Watchdog problem at customer site

Dear All,

We are facing a Watchdog failure problem at one of our customer site, as soon as this watchdog timer fails the entire batch goes to hold thus stopping the entire production. The entire system uses dynamic referencing to issue different commands. Controller Free time and Free memory seems good when issue happens. If anyone came across such problem or have found a way out or alternative please kindly share. Thank you very much.

  • As the general community does not have access to the GSC call tracking system, I would suggest you post the details of your issue here.

     

    If the problem pertains to a customer that you are the service provider for (based on the title of the posting), please make sure not to post any sensitive information.

     

    Youssef El-Bahtimy | Systems Integration Technologist
    PROCONEX | 103 Enterprise Drive | Royersford, PA 19468 USA
    Proconex Office: 610 495 2970 | Cell: 267 275 7513
  • In reply to Youssef.El-Bahtimy:

    I agree with Youssef.

    But on general terms - watchdog failure at the node level can be caused by seveal things.

    On top of my head:

    - Loading on the node (for the controller is it within the specified limits)? Like

    Controller free time minimum: 20%

    Controller free memory minimum

    MD - 1.4 MB

    SD Plus/MD Plus - 4.8 MB

    SX/MX - 9.6 MB

    - For workstations - check that you have enough CPU idle, free memory, Disk IO load

    - At network level - is it clean traffic-wise? Are the network equipments in good shape

     

    On the control level, it is possible that improvements/fixes may have exposed issues in you configuration. Or there might be regression in functionality.

  • Dear Youssef/Raznik,

    The data is critical and important to client and thats the reason I didn't sumbitted it here. I thought may be some of you guys are having access to SMS to check the details for the problem.

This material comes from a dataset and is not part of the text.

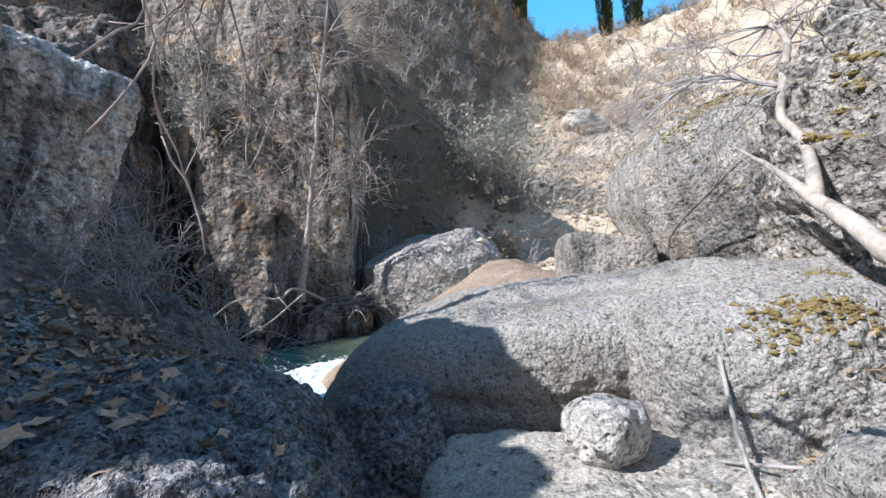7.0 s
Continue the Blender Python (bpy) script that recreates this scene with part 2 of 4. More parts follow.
def ground_material():
    """Dry soil with gravel and stones of their own tone, ochre patches and dead leaf crumbs."""
    m, nt, bs = material("dry_stony_soil", 0.95)
    co = nt.nodes.new("ShaderNodeTexCoord").outputs["Object"]
    big = tex(nt, "Noise", 0.22, co, Detail=7.0, Roughness=0.65)
    col = ramp(nt, big.outputs[0], [(0.3, (0.31, 0.225, 0.145)), (0.5, (0.53, 0.415, 0.285)), (0.68, (0.66, 0.555, 0.42))])
    vo = tex(nt, "Voronoi", 16.0, co)
    sc = nt.nodes.new("ShaderNodeSeparateColor")
    nt.links.new(vo.outputs["Color"], sc.inputs[0])
    stone = ramp(nt, sc.outputs[1], [(0.0, (0.36, 0.32, 0.27)), (1.0, (0.74, 0.69, 0.61))])
    col = mix(nt, ramp(nt, sc.outputs[0], [(0.6, (0, 0, 0)), (0.75, (0.6, 0.6, 0.6))]), col, stone)
    fine = tex(nt, "Noise", 14.0, co, Detail=8.0, Roughness=0.75)
    col = mix(nt, 0.6, col, ramp(nt, fine.outputs[0], [(0.3, (0.45, 0.42, 0.38)), (0.55, (1, 1, 1))]), "MULTIPLY")
    # dark humus tone round the left bank, with its shade put into the colour
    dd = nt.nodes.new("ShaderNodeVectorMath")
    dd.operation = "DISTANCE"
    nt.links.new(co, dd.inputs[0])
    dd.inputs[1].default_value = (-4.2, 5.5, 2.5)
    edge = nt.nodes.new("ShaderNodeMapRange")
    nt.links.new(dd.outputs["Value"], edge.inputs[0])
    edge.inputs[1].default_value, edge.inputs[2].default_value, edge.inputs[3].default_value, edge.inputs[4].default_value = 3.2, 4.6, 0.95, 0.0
    hum_shade = ramp(nt, fine.outputs[0], [(0.3, (0.04, 0.035, 0.03)), (0.52, (0.14, 0.12, 0.10)), (0.66, (0.28, 0.255, 0.23))])
    col = mix(nt, edge.outputs[0], col, hum_shade)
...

    Thank you for reminding. I will try to sum up the problem faced at site in general words without sharing any critical information.

    The main query is not watchdog failure, but trip of entire batch because of watchdog failure.

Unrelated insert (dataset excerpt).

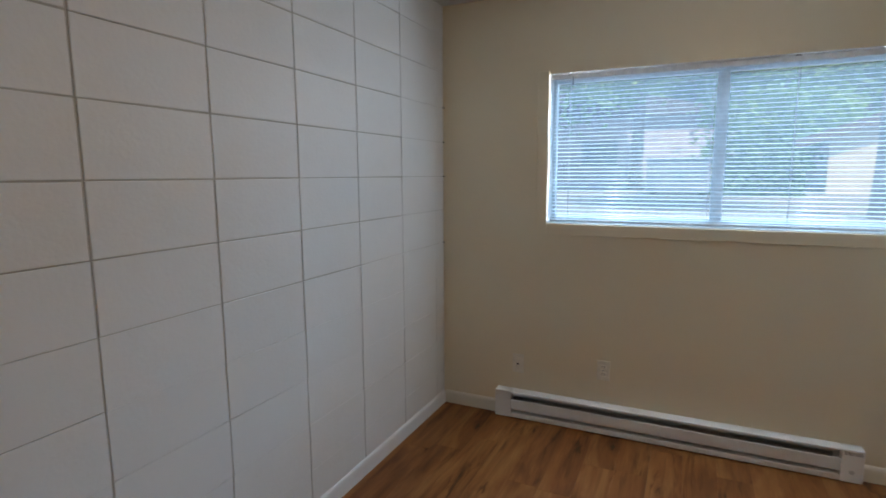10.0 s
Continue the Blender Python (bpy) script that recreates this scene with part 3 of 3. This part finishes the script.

    I will get back with details as soon as I can.

    Thanks a lot ever
  • In reply to Ashish P:

    Dear All,

    Sorry for delay just want to update some information on this problem :

    The issue we are facing is different one….. THIS IS NOT SERIAL WATCHDOG… this is batch watchdog

    Your phase is loaded to controller…. While running if it loses connection with batch executive, after certain time your batch fails with a reason as ‘Phase Logic Failure: PLM Watchdog Failed 1’ or "Device connection Error " etc.

    Has anyone observed this kind of situation earlier ? Any details or information will be really helpful.

    Thank you for your time gentlemen !!

  • In reply to Ashish P:

    You mentioned that you use a lot of dynamic referencing.  I have had experience with module's with dynamic references embedded in phases causing problems because the module execution would start before references were bound.  

    Perhaps take a look at networking during phase loading to see if utilization due to excessive dynamic reference binding spikes enough, interefering with batch exec watchdog function.

    I would look into whether you can modify the watchdog time out.  For soft phases I believe you can, but I don't  think that applies to controller phases.

  • In reply to Youssef.El-Bahtimy:

    Dear Youssef,

    As you mentioned that module's with dynamic references embedded in phases causing problems because the module execution would start before references were bound,  but this problem is observed only in a particular phase. Not all the phases cause the PLM watchdog Failure.

    Whether Controller Memory fragmentation has any impact on watchdog failure ?

  • In reply to Ashish P:

    Client considered the option of hardware upgrade to solve this problem. Now client will replace all the existing controllers with MX.